While Saudi Arabia dreams up the world’s most ambitious urban project, millions of birds might be flying straight into disaster. The Line, a 170-kilometer glass-covered city stretching across the desert, promises to transform urban living. But nobody’s talking about the birds.
This thing is massive. We’re talking 500 meters high, 200 meters wide, covered entirely in mirrored glass. The whole structure will reflect the surrounding environment, which sounds pretty until you realize birds can’t tell the difference between a reflection and reality. They already slam into regular buildings. Now imagine a mirror wall that’s basically the length of Uruguay.
Saudi Vision 2030 wants nine million people living in this futuristic marvel by 2045. AI-powered transit, five-minute walks to everything, zero carbon emissions. Great for humans, maybe. Not so great for the countless migratory birds that cross the Arabian Peninsula twice a year. The reflective surface could trick them into thinking they’re flying toward water or open sky. Instead, they’ll hit glass at full speed.
Construction’s already started. Satellite images show earthworks, and the first 2.4-kilometer section should be done by 2034. Global design firms are on board, pouring their creativity into NEOM Stadium and mirrored marinas. Yet the project documents don’t explicitly mention bird-friendly features or mitigation strategies. Weird oversight for something claiming to “integrate nature throughout the structure.” This stands in stark contrast to the environmental progress of zero-emission vehicles which are designed specifically to reduce harmful impacts on natural ecosystems.

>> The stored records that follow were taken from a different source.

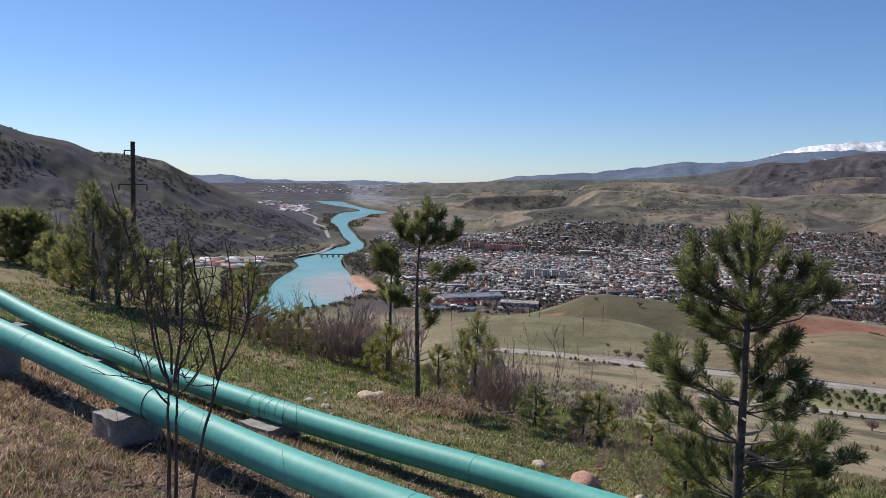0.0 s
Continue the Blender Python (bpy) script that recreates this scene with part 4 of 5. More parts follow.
for A, d, turn, L, roof, label in ((33.2, 2110, 4, 70, GREEN_ROOF, "long hall with a bright green metal roof"), (37.4, 2080, -6, 130, GREEN_ROOF, "long hall with a bright green metal roof"),
                                   (33.6, 2240, 2, 60, RUST_ROOF, "long building with an orange-red roof"), (36.2, 2210, -4, 100, RUST_ROOF, "long building with an orange-red roof"),
                                   (31.6, 2260, 4, 70, GREY_ROOF, "long building with a grey metal roof")):
    place(hall(L, 18, 5.5, 3.5, WORN_WALL, roof, label), A, d, turn)
    clear(A, d, L * 0.5)
place(hall(26, 13, 5, 3.5, PALE_WALL, RED_ROOF, "pale house with a red metal roof", "house"), 34.3, 1330, 8)
place(hall(22, 13, 6, 3.5, PALE_WALL, PALE_WALL, "sand-coloured house beside a field", "house"), 33.3, 1345, -15)
for A, d, turn, roof, label in ((27.6, 1325, 5, GREY_ROOF, "low house with a grey metal roof"), (28.6, 1318, -8, GREY_ROOF, "low house with a grey metal roof"), (29.7, 1310, 6, GREY_ROOF, "low house with a grey metal roof"),
                                (30.4, 1330, 10, GREY_ROOF, "low house with a grey metal roof"), (37.0, 1180, 0, GREY_ROOF, "farm house standing alone in fields"), (43.0, 1150, 10, PALE_WALL, "white farm house at a field's edge"),
                                (9.0, 1330, 12, GREY_ROOF, "low house with a grey metal roof"), (-2.0, 1290, 25, RED_ROOF, "low house with a red roof"), (1.5, 1262, 15, GREY_ROOF, "low house with a grey metal roof"), (-0.7, 1262, 18, GREY_ROOF, "low house with a grey metal roof")):
    place(hall(20, 11, 4, 3, PALE_WALL, roof, label, "house"), A, d, turn)
    clear(A, d, 14)

build_town()
scatter_town_trees()


# ---- hamlets across the river and far up the valley ----
def hamlet(name, spots, seed, label):
    rng = np.random.default_rng(seed)
    vs, fs, cs, n = [], [], [], 0
    for A0, d0, sa, sd, count, big in spots:
        A, d = A0 + sa * rng.uniform(-1, 1, count), d0 + sd * rng.uniform(-1, 1, count)
        x, y = to_xy(A, d)
        keep = river_gap(x, y) > 50
        x, y = x[keep], y[keep]
        z = height(x, y)
        for k in range(len(x)):
            v = gable_house(rng.uniform(12, 30) * big, rng.uniform(8, 13) * big, 4.5 * big, 2)
            a = rng.uniform(-0.3, 0.3)
            vs.append(np.column_stack([v[:, 0] * np.cos(a) - v[:, 1] * np.sin(a) + x[k], v[:, 0] * np.sin(a) + v[:, 1] * np.cos(a) + y[k], v[:, 2] + z[k]]))
            fs.append(HOUSE_TRIS + n)
            n += 14
            col = np.empty((14, 3))
            col[:8] = WALLS[rng.integers(0, 4)]
            col[8:] = ROOFS[rng.integers(0, len(ROOFS))] * 1.1
            cs.append(col)
    ob = soup(name, np.concatenate(vs), np.concatenate(fs), HOUSES)
    paint(ob, np.concatenate(cs))
    tagged(ob, label, "houses", kind="stuff")


hamlet("village_houses", [(-19, 1900, 4, 60, 70, 1.0), (-13.5, 1960, 3, 60, 60, 1.1), (-14, 1800, 1, 30, 8, 1.5), (-10.6, 3560, 1.0, 130, 170, 0.6), (-12.3, 3700, 0.8, 60, 40, 0.6), (-2.5, 3700, 1.5, 120, 40, 0.5), (-8, 4350, 5, 200, 150, 0.55)],
       8, "white and grey village houses at the mountain foot")


# ---- roads ----
def ribbon(name, nodes, width, mat, label, lift=0.25, step=12, category="road"):
    line = smooth_line([to_xy(*p) for p in nodes], step)
    t = np.gradient(line, axis=0)
    t /= np.linalg.norm(t, axis=1)[:, None]
    side = np.stack([-t[:, 1], t[:, 0]], 1)
    cols = []
    ks = np.linspace(-0.5, 0.5, 5)
    zmid = np.stack([height(line[:, 0] + side[:, 0] * width * k, line[:, 1] + side[:, 1] * width * k) for k in ks]).max(0) + lift
    for k in ks:
        p = line + side * width * k
        cols.append(np.column_stack([p, zmid]))
    cols = [cols[0] - (0, 0, 1.2)] + cols + [cols[-1] - (0, 0, 1.2)]
    v = np.stack(cols, 1).reshape(-1, 3)
    n, m = len(line), len(cols)
    i, j = np.meshgrid(np.arange(n - 1), np.arange(m - 1), indexing="ij")
    f = np.stack([i * m + j, i * m + j + 1, (i + 1) * m + j + 1, (i + 1) * m + j], -1).reshape(-1, 4)
    ob = soup(name, v, f, mat)
    tagged(ob, label, category, kind="structure")
    return line, zmid


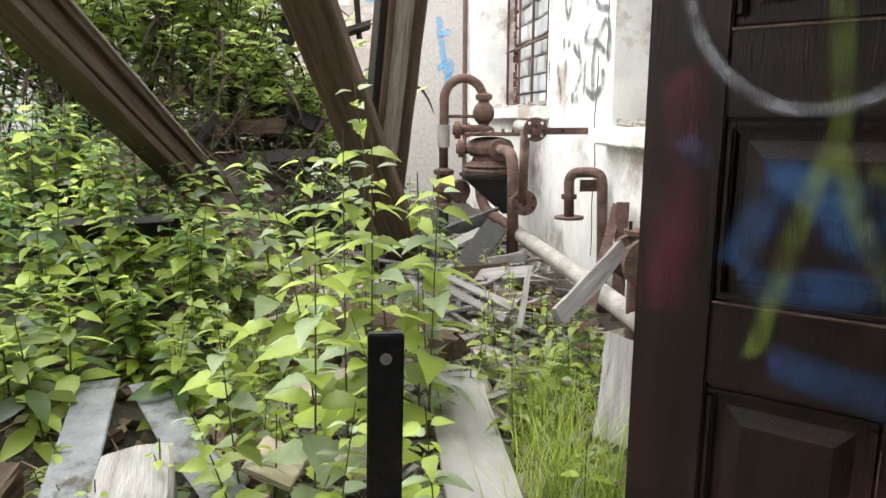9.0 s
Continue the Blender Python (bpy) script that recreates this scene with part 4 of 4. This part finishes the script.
def mesh_part(name, V, F, material, parent, label="", second=None, share=0.0, step=1):
    me = bpy.data.meshes.new(name)
    me.from_pydata([tuple(v) for v in V], [], F)
    me.materials.append(material)
    if second:
        me.materials.append(second)
        rnd = random.Random(len(V))
        pick = 0
        for i, p in enumerate(me.polygons):
            if i % step == 0:
                pick = 1 if rnd.random() < share else 0
            p.material_index = pick
            p.use_smooth = True
    ob = new(name, me)
    if parent is not None:
        ob.parent = parent
    if label:
        ob["label"] = label
    return ob


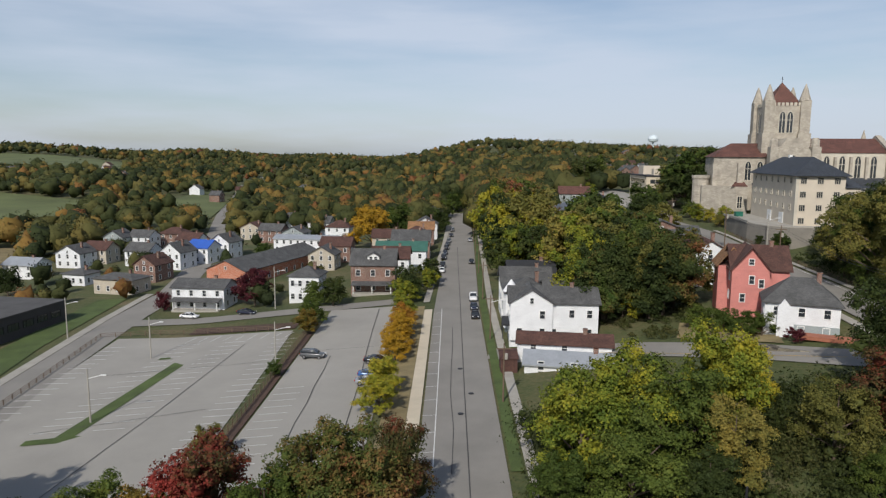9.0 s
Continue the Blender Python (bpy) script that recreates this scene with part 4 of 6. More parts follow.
# brick houses along the left side of the street
br = house(-19.3, 260.5, 12, 10, 7.8, 3.6, "x", brick_house, shingle_grey, "two-storey brick house with grey roof and white dormer", 0, rows=2, cols=3, side=2, porch=2.6, win=(1.1, 1.6))
d = part("dormer", Geo().prism([(-1.6, 0), (1.6, 0), (1.6, 1.5), (0, 2.4), (-1.6, 1.5)], 0, 2.5), white_paint, br, m=pose(0, -3.6, 8.4))
g = Geo()
gable_roof(g, 3.2, 2.8, 1.5, 0.95, "y", 0.25)
part("roof", g, shingle_grey, d, m=pose(0, 1.3, 0))
for k in (-0.65, 0.65):
    window(d, pose(k, 0, 0.25), 0.8, 1.1, white_paint)
house(-36.5, 253.5, 8, 8, 7.0, 2.2, "hip", siding_white, shingle_grey, "white two-storey house with banded windows", -4, rows=2, cols=4, side=3)
house(-63.8, 252, 14, 9, 5.8, 1.6, "x", siding_white, shingle_grey, "white-over-brick duplex with long porch", -4, rows=2, cols=4, porch=2.2)
part("lower_wall", Geo().box(-7.04, -4.54, -2, 7.04, 4.54, 2.7), brick_house, bpy.data.objects["house.012"]) if "house.012" in bpy.data.objects else None
lb = house(-60, 300, 14, 46, 4.6, 3.0, "y", brick_orange, shingle_grey, "long low brick building with grey gabled roof", -18, rows=1, cols=0, side=9, chimney=False, category="building")
house(-96.5, 273, 13.5, 8, 4.4, 1.4, "hip", siding_beige, shingle_grey, "low beige bungalow with grey hipped roof", -14, rows=1, cols=4)
house(-95, 291, 8, 9, 5.6, 2.8, "y", brick_house, shingle_brown, "brick house with white gable", -14)
house(-96, 313.5, 8.5, 9, 6.2, 3.2, "y", siding_white, shingle_grey, "white house with a steep front gable", -16)
house(-91, 325, 9, 8, 6.0, 2.4, "x", siding_white, surface("blue_tarp_roof", (0.03, 0.1, 0.42), 0.6, 0, 0.15, 3, 0.6, 0.05), "white house with bright blue roof", -16)
house(-86, 335, 8.5, 9, 6.6, 3.0, "y", siding_white, shingle_grey, "white gabled house with grey roof", -16)
house(-112, 321, 10, 8, 5.6, 2.6, "x", siding_white, shingle_grey, "white house with broad grey roof", -12)
house(-116, 286, 8, 7, 3.6, 1.4, "hip", siding_white, shingle_grey, "small white bungalow with hipped roof", -12, rows=1)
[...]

The environmental impact assessments acknowledge potential habitat disruption. They know wildlife could be affected. But knowing and doing something about it are two different things, apparently. The city’s designers seem more focused on that 20-minute train ride from end to end than on the feathered travelers who’ve been using this route for millennia. The project’s multiple meanings become clear when you consider it’s simultaneously a transportation line, a building line, and a deadly line for birds.
Sure, The Line aims to be carbon neutral and sustainable. Renewable energy, nature integration, all the buzzwords. But sustainability means more than solar panels. It means not building a 170-kilometer death trap for migrating birds. The design preserves 95% of land for nature, yet creates a potentially lethal barrier through that very landscape.
As Saudi Arabia rushes toward its 2030 vision, someone should probably mention that dead birds falling from the sky isn’t exactly the futuristic image they’re going for.